Ordentliche und außerordentliche Form des Ritus

In der Folge begibt sich das Schreiben auf eine pastorale Argumentationsebene, wenn es von den Gläubigen "in manchen Gegenden" spricht, die den "früheren liturgischen Formen" mit großer Liebe und Empfindung anhängen. Für sie hat Johannes Paul II. 1984 und 1988 Bestimmungen für die bedingte Zulassung der Feier nach dem Messbuch von 1962 erlassen, die nach eingehender Beratung nun neu gefasst werden. Dabei geht es im Wesentlichen um folgendes:

Zunächst wird eine fundamentale Sprachregelung getroffen: Das Missale Romanum Pauls VI. ist die ordentliche Ausdrucksform (ordinaria expressis) der "lex orandi" der katholischen Kirche des lateinischen Ritus, das Missale Romanum Pauls V. in der Fassung von 1962 die außerordentliche Ausdrucksform (extraordinaria expressis) derselben "lex orandi". Als zwei Anwendungsformen (usus) des einen Ritus können sie demzufolge auch nicht zur Spaltung der "lex credendi" führen.

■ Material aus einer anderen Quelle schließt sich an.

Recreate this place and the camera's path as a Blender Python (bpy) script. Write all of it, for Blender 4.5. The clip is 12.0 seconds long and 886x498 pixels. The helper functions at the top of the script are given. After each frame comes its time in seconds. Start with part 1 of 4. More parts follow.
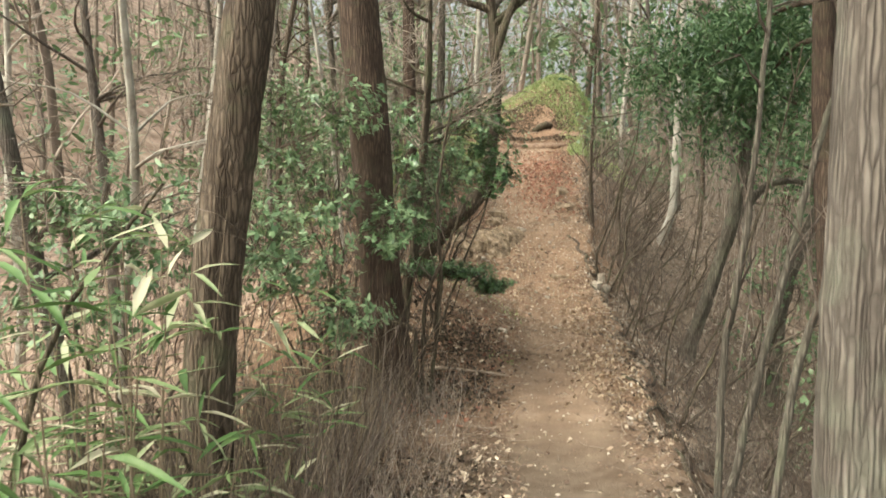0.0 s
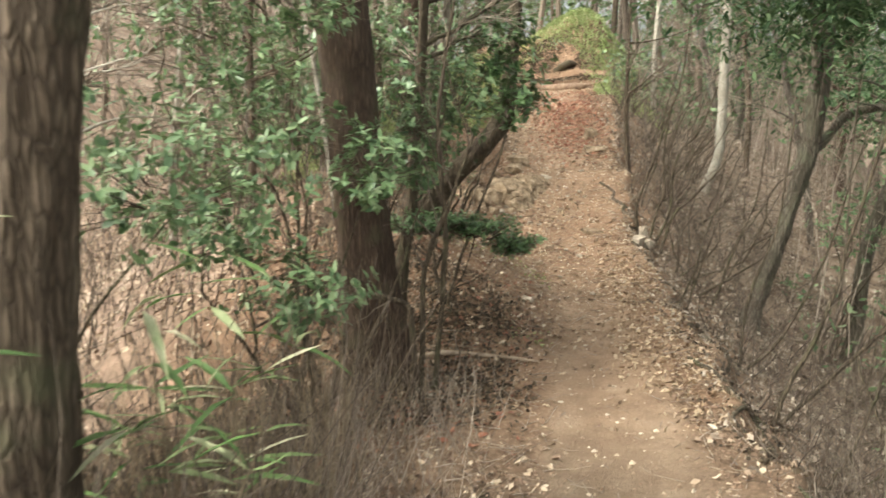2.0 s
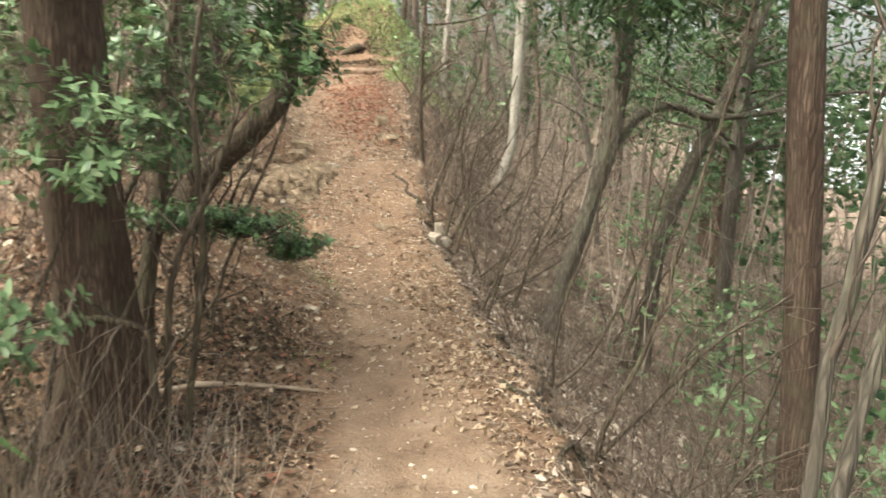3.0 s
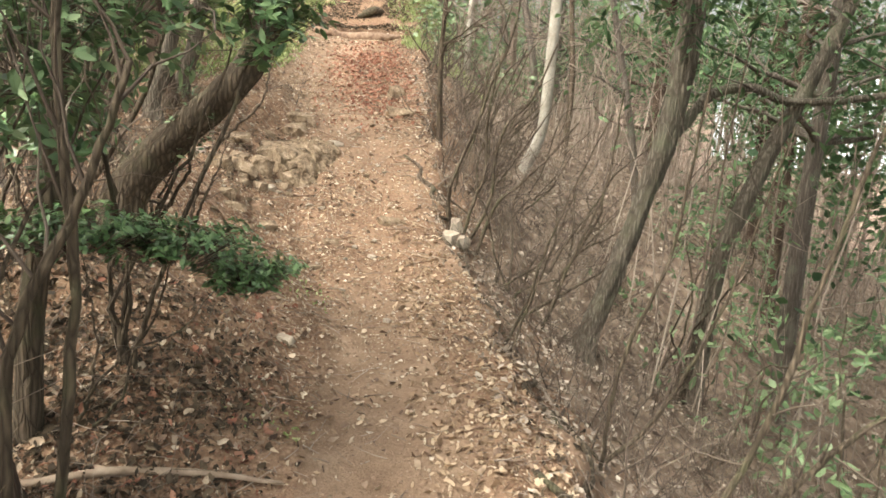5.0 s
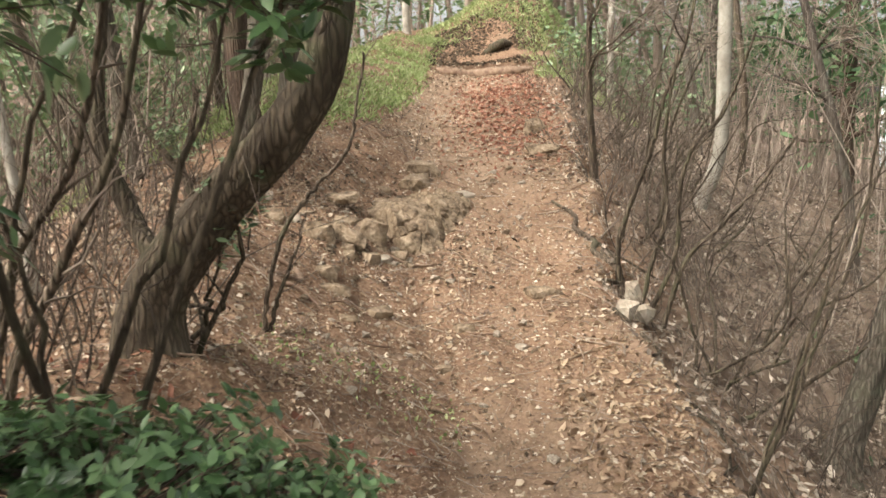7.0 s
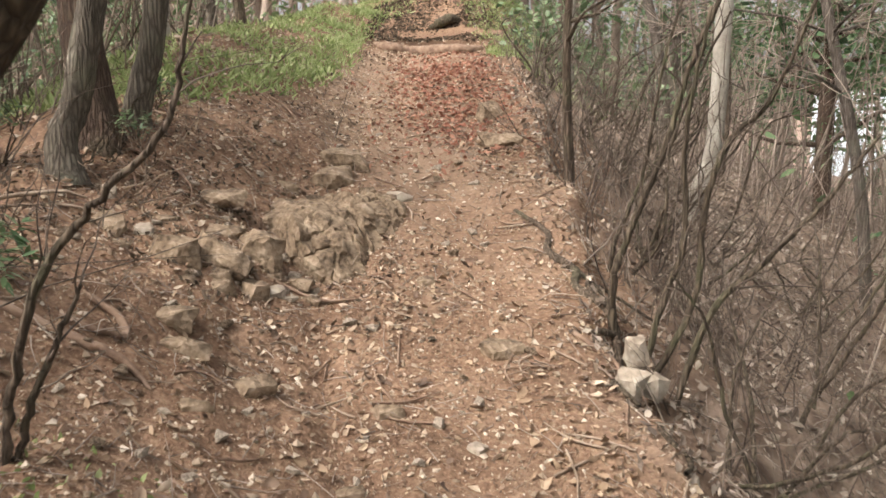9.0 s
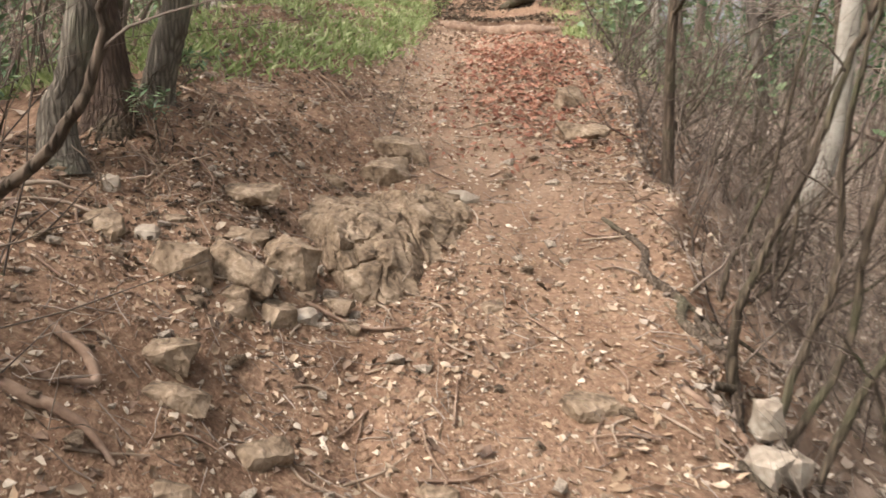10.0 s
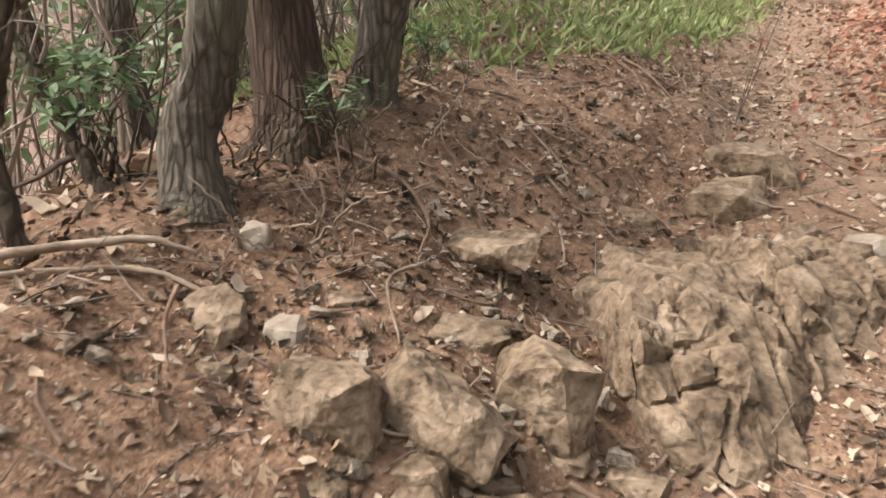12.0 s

In verschiedenen Paragraphen geht es um die konkreten Möglichkeiten der Feier nach dem Missale von 1962. Diese sind bei der "Messfeier ohne Volk" jederzeit möglich - hier sind die beiden "Ausdrucksformen" des Ritus gleichrangig, mit Ausnahme des Triduum Sacrum (das nicht ohne Volk gefeiert werden darf).

Eine weitgehende Erlaubnis zur Feier nach dem Missale 1962 erhalten die Gemeinschaften der Institute des geweihten Lebens und die Gesellschaften des apostolischen Lebens in den eigenen Oratorien. Wenn sie die Feier nach der älteren Fassung des Ritus "oft, auf Dauer oder ständig" so halten wollen, ist die Entscheidung der höheren Oberen einzuholen. Zu diesen Feiern können auch auswärtige Gläubige zugelassen werden, wenn sie dies wünschen.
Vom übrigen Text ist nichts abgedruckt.